[BEGIN]

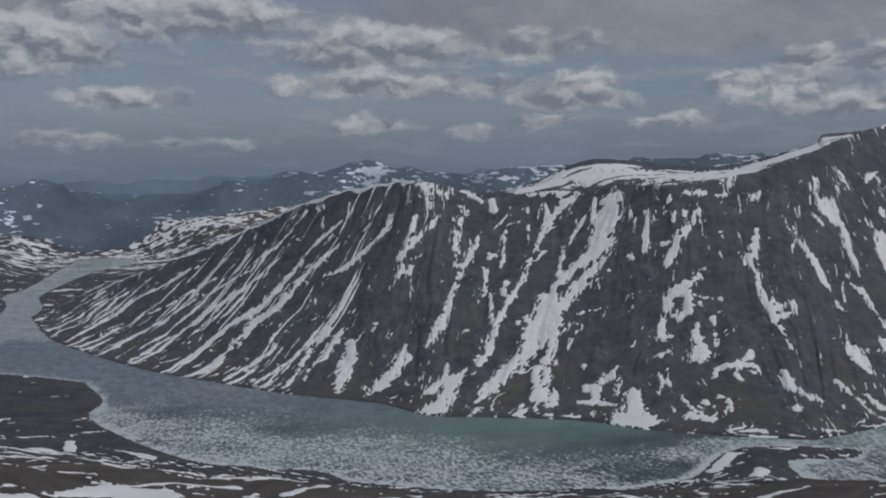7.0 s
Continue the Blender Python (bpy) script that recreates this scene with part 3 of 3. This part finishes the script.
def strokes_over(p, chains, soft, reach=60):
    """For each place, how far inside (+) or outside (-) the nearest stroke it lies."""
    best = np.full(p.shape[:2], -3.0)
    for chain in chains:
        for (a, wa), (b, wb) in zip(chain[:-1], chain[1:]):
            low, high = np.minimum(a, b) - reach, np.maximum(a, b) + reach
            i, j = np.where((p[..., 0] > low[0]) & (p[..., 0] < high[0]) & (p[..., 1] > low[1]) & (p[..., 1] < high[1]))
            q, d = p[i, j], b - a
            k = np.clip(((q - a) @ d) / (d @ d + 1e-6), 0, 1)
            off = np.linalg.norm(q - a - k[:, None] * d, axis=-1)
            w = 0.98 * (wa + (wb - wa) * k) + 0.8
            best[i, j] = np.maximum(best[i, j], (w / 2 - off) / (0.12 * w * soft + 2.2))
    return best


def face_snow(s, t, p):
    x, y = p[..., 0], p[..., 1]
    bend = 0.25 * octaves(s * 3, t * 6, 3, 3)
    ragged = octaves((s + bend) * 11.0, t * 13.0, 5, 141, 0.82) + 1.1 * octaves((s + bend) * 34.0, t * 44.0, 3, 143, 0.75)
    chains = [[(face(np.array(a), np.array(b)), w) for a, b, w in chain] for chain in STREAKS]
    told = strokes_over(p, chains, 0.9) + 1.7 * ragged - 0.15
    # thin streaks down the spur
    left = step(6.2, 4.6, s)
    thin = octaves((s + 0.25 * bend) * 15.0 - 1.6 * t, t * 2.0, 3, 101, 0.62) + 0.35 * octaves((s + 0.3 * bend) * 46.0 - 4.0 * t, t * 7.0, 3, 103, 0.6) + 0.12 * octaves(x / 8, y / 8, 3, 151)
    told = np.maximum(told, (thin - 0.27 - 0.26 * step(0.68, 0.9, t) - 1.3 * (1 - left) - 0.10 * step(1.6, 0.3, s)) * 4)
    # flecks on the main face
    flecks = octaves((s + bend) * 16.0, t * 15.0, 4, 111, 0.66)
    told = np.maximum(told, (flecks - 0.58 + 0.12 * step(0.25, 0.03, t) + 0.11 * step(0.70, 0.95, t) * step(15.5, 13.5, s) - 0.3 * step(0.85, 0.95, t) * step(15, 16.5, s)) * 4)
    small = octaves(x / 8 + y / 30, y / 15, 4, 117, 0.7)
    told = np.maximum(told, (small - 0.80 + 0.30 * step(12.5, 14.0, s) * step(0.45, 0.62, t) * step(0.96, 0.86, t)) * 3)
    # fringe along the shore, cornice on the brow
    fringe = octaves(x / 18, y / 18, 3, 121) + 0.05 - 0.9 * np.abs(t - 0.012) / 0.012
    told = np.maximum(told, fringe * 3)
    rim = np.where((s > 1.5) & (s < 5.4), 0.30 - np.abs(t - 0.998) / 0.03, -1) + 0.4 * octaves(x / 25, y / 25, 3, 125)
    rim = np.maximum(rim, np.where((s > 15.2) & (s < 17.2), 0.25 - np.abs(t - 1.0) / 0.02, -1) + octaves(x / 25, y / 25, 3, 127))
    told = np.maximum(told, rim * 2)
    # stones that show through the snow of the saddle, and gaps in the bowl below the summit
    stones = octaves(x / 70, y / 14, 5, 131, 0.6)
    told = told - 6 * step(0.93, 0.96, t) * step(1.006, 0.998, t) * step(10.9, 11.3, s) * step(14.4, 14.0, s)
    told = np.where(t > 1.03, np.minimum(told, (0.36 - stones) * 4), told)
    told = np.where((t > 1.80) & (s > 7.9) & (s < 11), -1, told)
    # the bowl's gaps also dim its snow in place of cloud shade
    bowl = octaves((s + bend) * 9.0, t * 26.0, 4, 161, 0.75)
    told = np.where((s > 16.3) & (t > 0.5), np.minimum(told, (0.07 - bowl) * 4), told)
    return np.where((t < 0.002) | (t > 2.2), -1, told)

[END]

# Exercise brief:
Set the pictures aside and transcribe the data above exactly.

# Final result:
7.0 s
Continue the Blender Python (bpy) script that recreates this scene with part 3 of 3. This part finishes the script.
def strokes_over(p, chains, soft, reach=60):
    """For each place, how far inside (+) or outside (-) the nearest stroke it lies."""
    best = np.full(p.shape[:2], -3.0)
    for chain in chains:
        for (a, wa), (b, wb) in zip(chain[:-1], chain[1:]):
            low, high = np.minimum(a, b) - reach, np.maximum(a, b) + reach
            i, j = np.where((p[..., 0] > low[0]) & (p[..., 0] < high[0]) & (p[..., 1] > low[1]) & (p[..., 1] < high[1]))
            q, d = p[i, j], b - a
            k = np.clip(((q - a) @ d) / (d @ d + 1e-6), 0, 1)
            off = np.linalg.norm(q - a - k[:, None] * d, axis=-1)
            w = 0.98 * (wa + (wb - wa) * k) + 0.8
            best[i, j] = np.maximum(best[i, j], (w / 2 - off) / (0.12 * w * soft + 2.2))
    return best


def face_snow(s, t, p):
    x, y = p[..., 0], p[..., 1]
    bend = 0.25 * octaves(s * 3, t * 6, 3, 3)
    ragged = octaves((s + bend) * 11.0, t * 13.0, 5, 141, 0.82) + 1.1 * octaves((s + bend) * 34.0, t * 44.0, 3, 143, 0.75)
    chains = [[(face(np.array(a), np.array(b)), w) for a, b, w in chain] for chain in STREAKS]
    told = strokes_over(p, chains, 0.9) + 1.7 * ragged - 0.15
    # thin streaks down the spur
    left = step(6.2, 4.6, s)
    thin = octaves((s + 0.25 * bend) * 15.0 - 1.6 * t, t * 2.0, 3, 101, 0.62) + 0.35 * octaves((s + 0.3 * bend) * 46.0 - 4.0 * t, t * 7.0, 3, 103, 0.6) + 0.12 * octaves(x / 8, y / 8, 3, 151)
    told = np.maximum(told, (thin - 0.27 - 0.26 * step(0.68, 0.9, t) - 1.3 * (1 - left) - 0.10 * step(1.6, 0.3, s)) * 4)
    # flecks on the main face
    flecks = octaves((s + bend) * 16.0, t * 15.0, 4, 111, 0.66)
    told = np.maximum(told, (flecks - 0.58 + 0.12 * step(0.25, 0.03, t) + 0.11 * step(0.70, 0.95, t) * step(15.5, 13.5, s) - 0.3 * step(0.85, 0.95, t) * step(15, 16.5, s)) * 4)
    small = octaves(x / 8 + y / 30, y / 15, 4, 117, 0.7)
    told = np.maximum(told, (small - 0.80 + 0.30 * step(12.5, 14.0, s) * step(0.45, 0.62, t) * step(0.96, 0.86, t)) * 3)
    # fringe along the shore, cornice on the brow
    fringe = octaves(x / 18, y / 18, 3, 121) + 0.05 - 0.9 * np.abs(t - 0.012) / 0.012
    told = np.maximum(told, fringe * 3)
    rim = np.where((s > 1.5) & (s < 5.4), 0.30 - np.abs(t - 0.998) / 0.03, -1) + 0.4 * octaves(x / 25, y / 25, 3, 125)
    rim = np.maximum(rim, np.where((s > 15.2) & (s < 17.2), 0.25 - np.abs(t - 1.0) / 0.02, -1) + octaves(x / 25, y / 25, 3, 127))
    told = np.maximum(told, rim * 2)
    # stones that show through the snow of the saddle, and gaps in the bowl below the summit
    stones = octaves(x / 70, y / 14, 5, 131, 0.6)
    told = told - 6 * step(0.93, 0.96, t) * step(1.006, 0.998, t) * step(10.9, 11.3, s) * step(14.4, 14.0, s)
    told = np.where(t > 1.03, np.minimum(told, (0.36 - stones) * 4), told)
    told = np.where((t > 1.80) & (s > 7.9) & (s < 11), -1, told)
    # the bowl's gaps also dim its snow in place of cloud shade
    bowl = octaves((s + bend) * 9.0, t * 26.0, 4, 161, 0.75)
    told = np.where((s > 16.3) & (t > 0.5), np.minimum(told, (0.07 - bowl) * 4), told)
    return np.where((t < 0.002) | (t > 2.2), -1, told)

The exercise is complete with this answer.